Die Grünen sind nicht bereit, es auf einen Machtkampf mit den wirtschaftlich Mächtigen, die hinter Stuttgart 21 stehen, ankommen zu lassen. Sie wissen, dass dies dazu führen müsste, die Macht des Kapitals insgesamt in Frage zu stellen. Und sie wissen auch, dass sie eine Konfrontation mit der S21-Mafia die Regierungsbeteiligung und viele hoch bezahlte Posten kosten würde. Weil die Grünen selbst Teil des kapitalistischen Systems sind, gehen sie den anderen Weg.

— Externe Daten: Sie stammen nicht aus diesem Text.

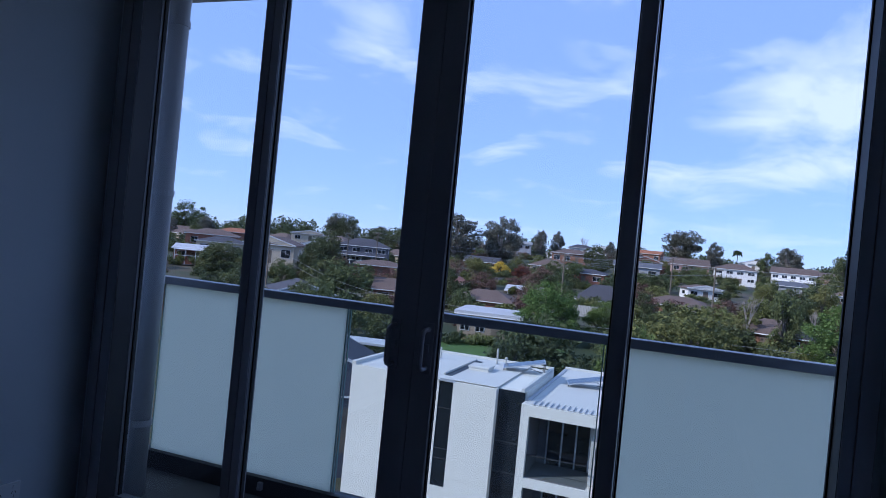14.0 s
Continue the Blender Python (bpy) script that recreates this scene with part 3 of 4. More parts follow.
def roof_vent(x, y, z, h=0.75, r=0.06, cowl=False):
    e = thing("roof_vent", "white vent pipe standing on the flat roof", "roof vent", "roof vents", at=(x, y, z))
    tube("pipe", (0, 0, 0), (0, 0, h), r, M_CLAD, e, seg=12)
    tube("flashing_collar", (0, 0, 0), (0, 0, 0.05), r * 2.2, M_FLASH, e, r1=r * 1.2, seg=14)
    if cowl:
        bm = bmesh.new()
        bmesh.ops.create_uvsphere(bm, u_segments=14, v_segments=9, radius=r * 1.7)
        for v in bm.verts:
            v.co.z = v.co.z * 0.9 + h
        part("cowl", bm, M_CLAD, e, smooth=True)
    return e


for vx, vy, vz, vh, cw in ((-9.5, 31.5, -4.555, 0.6, False), (-6.6, 32.4, -4.555, 0.85, False), (-6.15, 32.6, -4.555, 0.35, True), (-9.9, 28.9, -4.555, 0.35, True),
                           (0.05, 28.2, -4.995, 0.95, False), (0.35, 27.6, -4.995, 0.4, True), (-0.35, 31.8, -4.995, 0.45, True), (-0.05, 32.6, -4.995, 0.8, False), (2.6, 30.5, -4.70, 0.8, False), (2.8, 29.2, -4.70, 0.4, True)):
    roof_vent(vx, vy, vz, vh, 0.055, cw)
hat = thing("roof_hatch", "low white roof access hatch on the flat roof", "roof hatch", at=(-6.8, 30.2, -4.555))
box("curb", (-0.5, -0.5, 0), (0.5, 0.5, 0.14), M_ROOFW, hat)
box("lid", (-0.55, -0.55, 0.14), (0.55, 0.55, 0.22), M_ROOFW, hat, bevel=0.02)
box("skylight_duct", (-0.7, 30.2, -4.995), (0.6, 30.55, -4.86), M_FLASH, apt).location = (4.0, -31.5, -GROUND_B)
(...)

Sie erklären uns plötzlich, dass man aus Stuttgart 21 auch ein gutes Projekt machen könne. Das ist dann auch der Türöffner, die vor der Volksabstimmung zugesagte Begrenzung der Landesmittel auf 930 Millionen Euro irgendwann aufzuheben.
Und DIE LINKE?
Der Kurs der Grünen stellt die Frage nach einer politischen Alternative in aller Schärfe. Die SAV sieht in der LINKEN einen Ansatz für eine breite antikapitalistische Partei und kämpft in der Linkspartei dafür, dass diese sich aktiv am Widerstand gegen S21 und anderen außerparlamentarischen Bewegungen beteiligt.
DIE LINKE muss als kämpferische, konsequent antikapitalistische Partei aufgebaut werden. Beteiligungen an Koalitionen mit bürgerlichen Parteien wie in Brandenburg darf es nicht geben, sonst landet die Partei dort, wo SPD und Grüne bereits angekommen sind.